### INFORMATION SHOWN
====

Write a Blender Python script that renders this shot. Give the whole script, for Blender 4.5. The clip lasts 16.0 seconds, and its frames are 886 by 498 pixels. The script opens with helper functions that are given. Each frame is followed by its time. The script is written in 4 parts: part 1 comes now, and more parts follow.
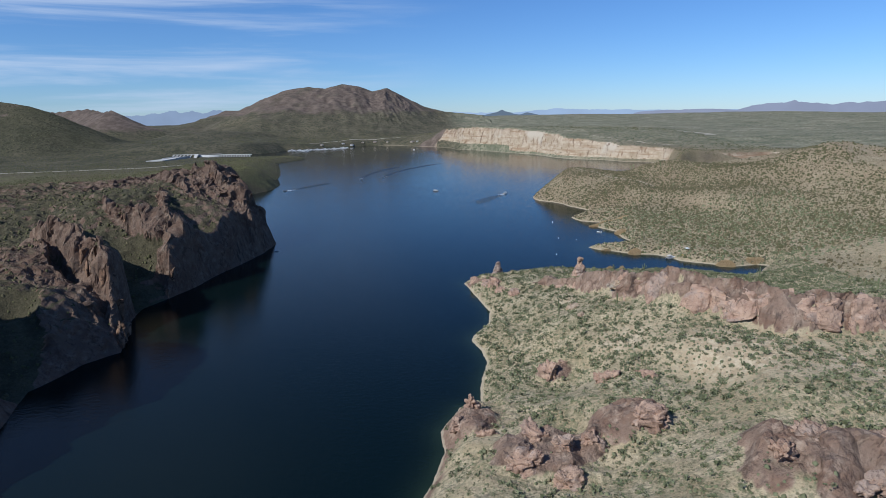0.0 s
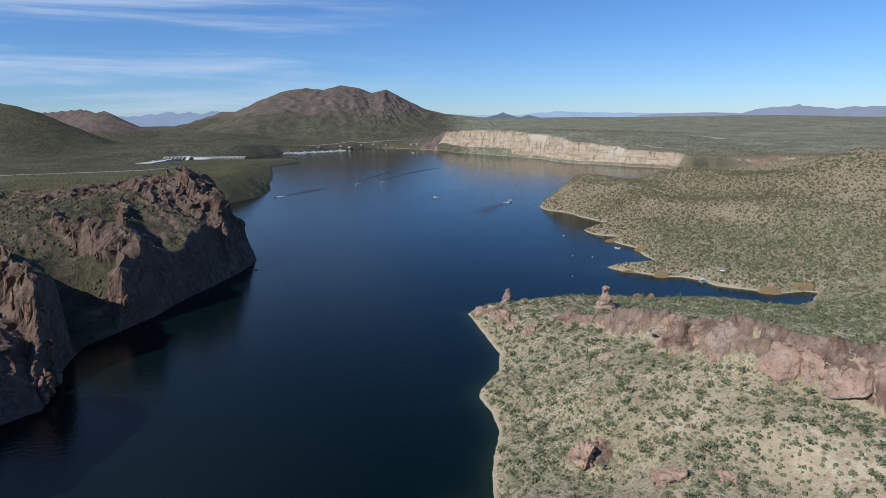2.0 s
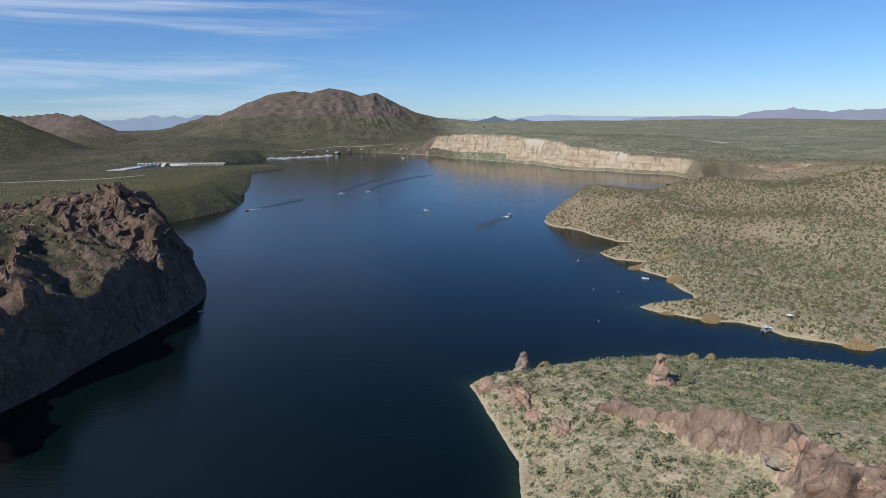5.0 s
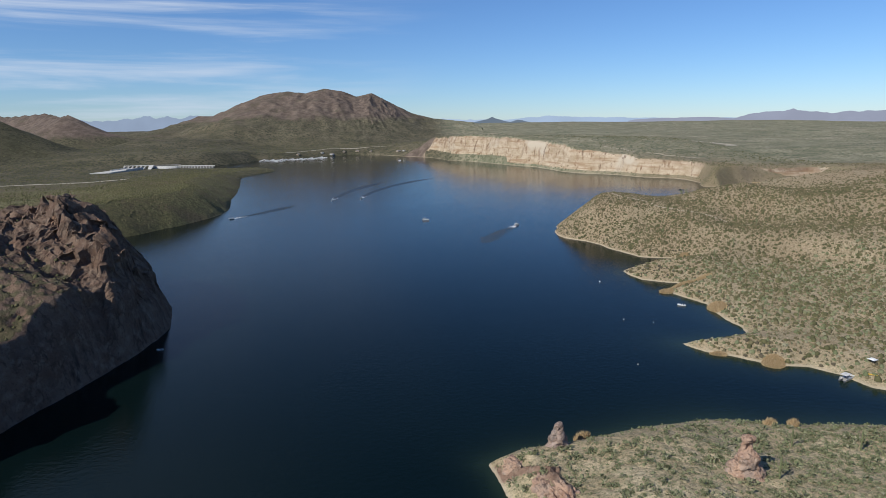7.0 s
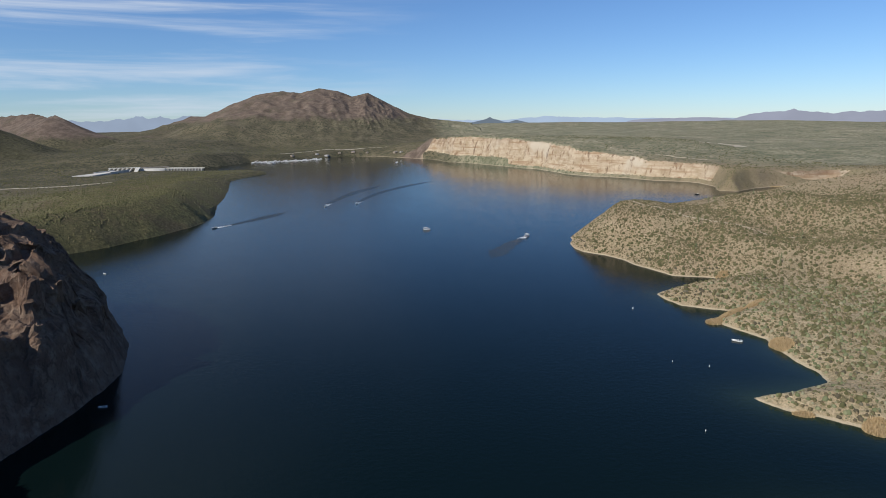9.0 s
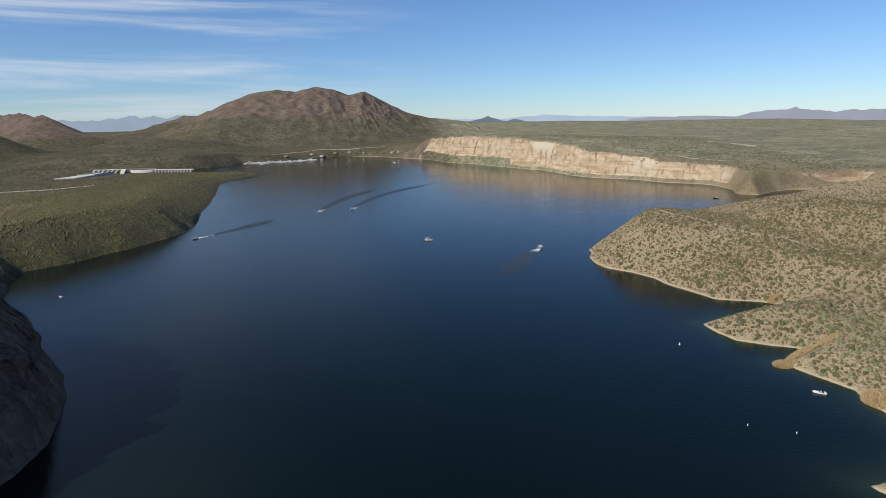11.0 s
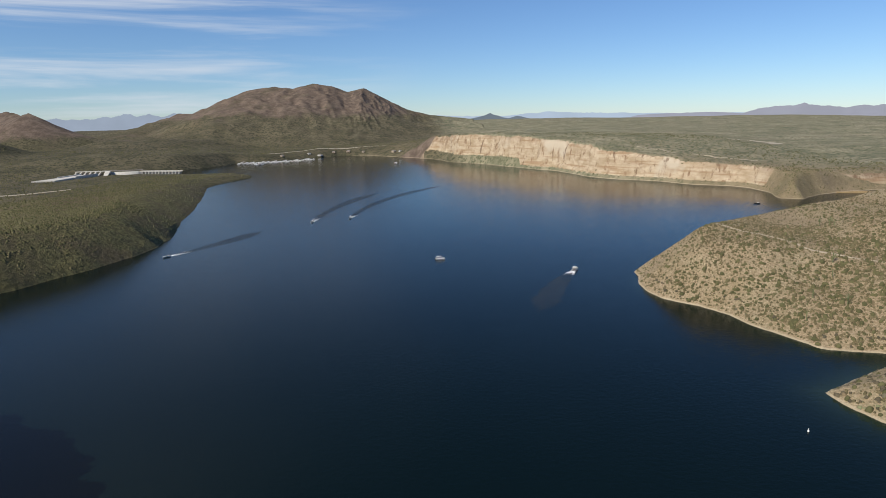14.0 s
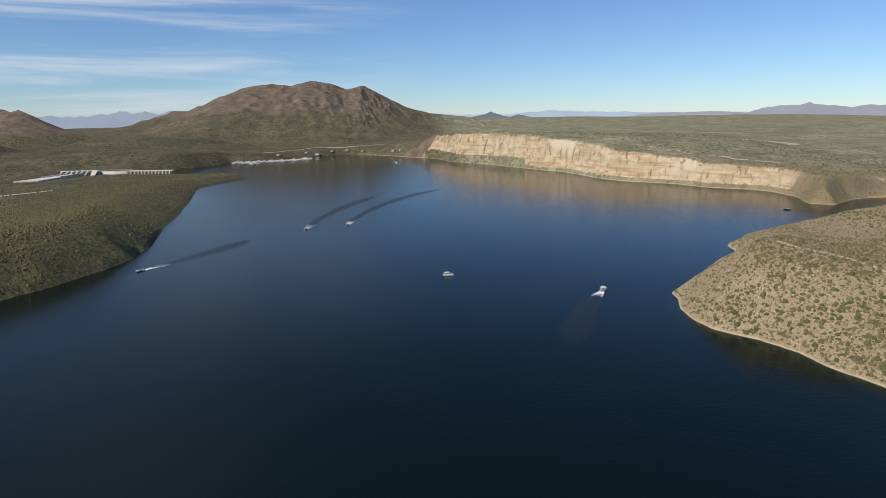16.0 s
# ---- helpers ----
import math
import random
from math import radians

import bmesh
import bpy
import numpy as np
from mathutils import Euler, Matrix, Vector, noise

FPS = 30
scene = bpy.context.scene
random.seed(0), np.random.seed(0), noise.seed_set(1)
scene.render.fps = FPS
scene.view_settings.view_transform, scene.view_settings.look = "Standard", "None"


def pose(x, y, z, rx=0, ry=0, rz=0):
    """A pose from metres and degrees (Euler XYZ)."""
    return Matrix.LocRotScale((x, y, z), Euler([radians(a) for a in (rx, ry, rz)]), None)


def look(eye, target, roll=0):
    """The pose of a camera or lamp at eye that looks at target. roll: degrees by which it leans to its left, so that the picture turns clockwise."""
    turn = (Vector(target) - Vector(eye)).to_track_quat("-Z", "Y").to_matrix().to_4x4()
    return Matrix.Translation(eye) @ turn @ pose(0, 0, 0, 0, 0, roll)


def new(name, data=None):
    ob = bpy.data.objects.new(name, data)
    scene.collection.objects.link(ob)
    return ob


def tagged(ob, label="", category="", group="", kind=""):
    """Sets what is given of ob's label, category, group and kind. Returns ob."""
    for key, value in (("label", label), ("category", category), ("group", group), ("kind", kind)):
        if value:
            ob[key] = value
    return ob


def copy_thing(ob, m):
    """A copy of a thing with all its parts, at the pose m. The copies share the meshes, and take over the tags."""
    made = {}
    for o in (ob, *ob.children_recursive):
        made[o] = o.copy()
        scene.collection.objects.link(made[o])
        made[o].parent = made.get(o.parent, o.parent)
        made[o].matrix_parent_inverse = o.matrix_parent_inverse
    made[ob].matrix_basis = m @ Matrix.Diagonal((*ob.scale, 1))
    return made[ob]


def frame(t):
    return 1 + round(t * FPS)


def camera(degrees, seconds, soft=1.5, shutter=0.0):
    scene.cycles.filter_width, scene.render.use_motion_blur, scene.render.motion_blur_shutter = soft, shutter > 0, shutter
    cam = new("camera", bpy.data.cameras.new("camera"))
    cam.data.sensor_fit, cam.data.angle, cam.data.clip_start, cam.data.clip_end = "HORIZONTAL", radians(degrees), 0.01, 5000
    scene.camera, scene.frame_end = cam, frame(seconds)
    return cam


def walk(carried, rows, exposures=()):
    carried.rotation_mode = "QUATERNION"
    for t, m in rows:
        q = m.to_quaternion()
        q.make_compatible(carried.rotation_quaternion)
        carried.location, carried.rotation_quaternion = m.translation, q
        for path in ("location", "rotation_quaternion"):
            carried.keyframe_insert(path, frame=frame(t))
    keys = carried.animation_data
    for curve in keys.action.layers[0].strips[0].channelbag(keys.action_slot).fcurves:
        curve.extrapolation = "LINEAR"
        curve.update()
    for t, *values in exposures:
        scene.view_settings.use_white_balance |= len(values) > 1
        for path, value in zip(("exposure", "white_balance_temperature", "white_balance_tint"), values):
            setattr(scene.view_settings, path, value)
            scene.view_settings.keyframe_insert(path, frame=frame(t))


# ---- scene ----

====

### DO THIS
Track down every line holding the string "objects" and copy it.

### OUTPUT OF THE EXERCISE
    ob = bpy.data.objects.new(name, data)
    scene.collection.objects.link(ob)
        scene.collection.objects.link(made[o])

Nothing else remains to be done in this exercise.